So, we've had our first skill pretty much code complete for about a week, with the only remaining item being that we needed to clean up our sample utterances. We thought this would be a simple task. It has not been. Specifically, the biggest problem we have is that our intents all work great when we've already launched our skill, and are maintaining an active session, but if we try to use the same utterances with the wake word and skill invocation, the rate at which Alexa properly parses our input drops from about 90% to about 25%. A good portion of those 75% of failures don't even return an error response or card - they just produce the sad "off" beep. At this point, we've tried hundreds of small tweaks to our sample utterances, trying to get things to work. We've tried paring our set of intents and utterances way down. We've tried switching fields between custom slot types and literals. Nothing seems to make it better. The really frustrating thing is that we're not colliding with OTHER Alexa functionality. It's not like Alexa is choosing one of its built in capabilities - it is choosing to do nothing at all, rather than invoke our skill. Further exacerbating this, there's absolutely no way to do automated testing of our inputs, as described in other threads. So each time we modify one small thing, hoping it will clear things up, we have to manually walk through a ton of test cases and save results into a spreadsheet, which is incredibly time consuming and not helpful for iterative development. I know we aren't the first to run into this, so how have other teams handled this? We are just about to the point where we're going to put a note in our description saying "always start engaging with us via 'launch' or 'open' requests, and go from there". That feels like it will cheapen our skill, but at this point we are out of ideas.
The majority of my skills are designed to run from launch and only support open invocation as an aside. But this is mainly because I am striving for immersion. I want to get the user in my skill, and keep them interested enough to stay there. They are conversational engines. The launch just starts the conversation and it goes on from there. I haven't had your specific experience, but I've mostly avoided that scenario. I'm not entirely surprised. When you are in your skill, Alexa has to parse the input based on [i]only [/i]your skilll's utterances.
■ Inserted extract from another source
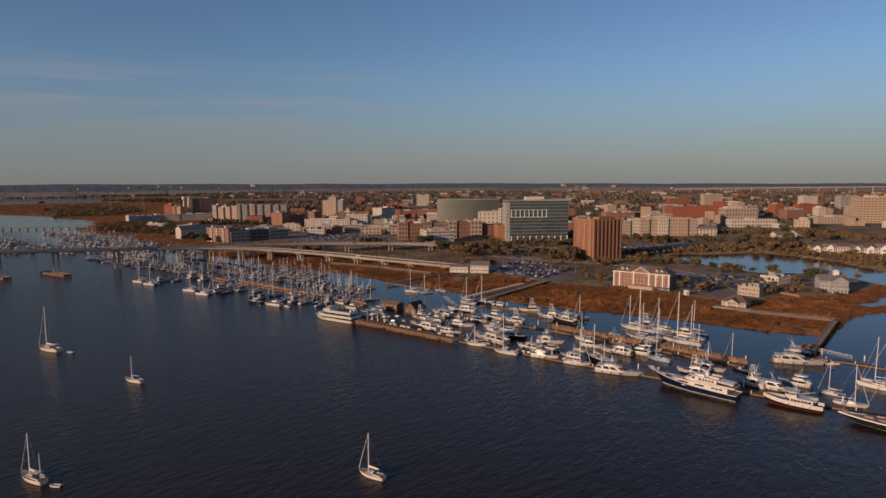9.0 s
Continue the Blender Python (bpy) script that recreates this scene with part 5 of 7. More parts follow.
def build_trawler_yacht():
    ob = thing("expedition_yacht", "white expedition yacht with dark hull and red boot stripe", "yacht", pose(120.8, 169.8, 0, 0, 0, 144))
    L = 19.0
    rings, sheer = hull(L, 6.2, 1.15, 0.8, 0.10, 0.5, 0.8, 0.7, 0.3, 15, 0.45)
    hl = hull_part(ob, rings, BLACKHULL, REDBOOT)
    deck_part(ob, sheer, TEAK)
    rail_part(ob, [(x, w, zz + 1.35) for x, w, zz in sheer], 8, 15, 0.6, 0.03)
    bm = bmesh.new()
    for (x, w, zz), (x2, w2, z2) in zip(sheer, sheer[1:]):
        for s in (-1, 1):
            loft(bm, [[(x, s * w, zz), (x, s * (w - 0.12), zz), (x, s * (w - 0.12), zz + 1.35), (x, s * w, zz + 1.35)], [(x2, s * w2, z2), (x2, s * (w2 - 0.12), z2), (x2, s * (w2 - 0.12), z2 + 1.35), (x2, s * w2, z2 + 1.35)]])
    part("bulwark", bm, GELCOAT, ob)
    for s in (-1, 1):
        for i in range(5):
            bm = bmesh.new()
            rod(bm, (-L * 0.3 + i * 2.2, s * 3.0, 1.75), (-L * 0.3 + i * 2.2, s * 3.16, 1.75), 0.2, n=10)
            part("porthole", bm, TINTED, hl)
    house(ob, "deckhouse", -L * 0.34, L * 0.14, 5.0, 1.6, 3.9, GELCOAT, 0.5, 0.1, 0.95, 0.3, (0.5, 0.82), posts=6)
    house(ob, "pilothouse", -L * 0.08, L * 0.13, 4.4, 3.9, 5.9, GELCOAT, 0.2, 0.5, 0.9, 0.3, (0.5, 0.85), posts=3)
    bm = bmesh.new()
    box(bm, -L * 0.40, -2.8, 3.92, -L * 0.08, 2.8, 4.06, taper=0.06)
    box(bm, -L * 0.11, -2.3, 5.9, L * 0.15, 2.3, 6.05, taper=0.08)
    part("roof_deck", bm, GELCOAT, ob)
    spar(ob, "mast", (-L * 0.04, 0, 6.0), (-L * 0.07, 0, 10.5), 0.16, GELCOAT, 0.07)
    spar(ob, "antenna", (-L * 0.02, 1.2, 6.0), (-L * 0.02, 1.2, 12.0), 0.04, SPAR, 0.02)
    spar(ob, "derrick", (-L * 0.1, 0, 5.0), (-L * 0.36, 0, 6.6), 0.09, GELCOAT, 0.06)
    place(P_DINGHY, 126.0, 166.0, 144, 0.9, 4.08, label="white tender carried on an upper deck")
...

When it is in free form mode, it ha to parse input based on [i]EVERYTHING[/i]. The quality of voice recognition increases dramatically the more restricted the grammar. Have you considered changing your invocation phrase? If you moved it from one word to two words that might give it more of a handle to uniquely identify your skill. Or if you change it to a phonetically distinct seldom used word. For example, I have a personal test "read it back to me" skill called "xylene playback". Since "xylene" is in most dictionaries, but isn't something most people say every day, it's pretty good at recognizing it.
Hmmm, good to know that the "launch first, other intents later" approach isn't that abnormal. I was working under the assumption that all three of the required examples would have to work both from a live session and a resting state, and that we'd get dinged in certification otherwise. As for the invocation, yes, we've tried about 10 different combinations, none of which seemed to make it work any better. We changed our phrase to the most commonly misheard value according to our Alexa error cards, but each time we did that it would start mishearing our invocation as something else. It was almost as if it was actively avoiding going into our skill. In the end, our single non-English-word entry performed no better or no worse than English single words or multi-word phrases.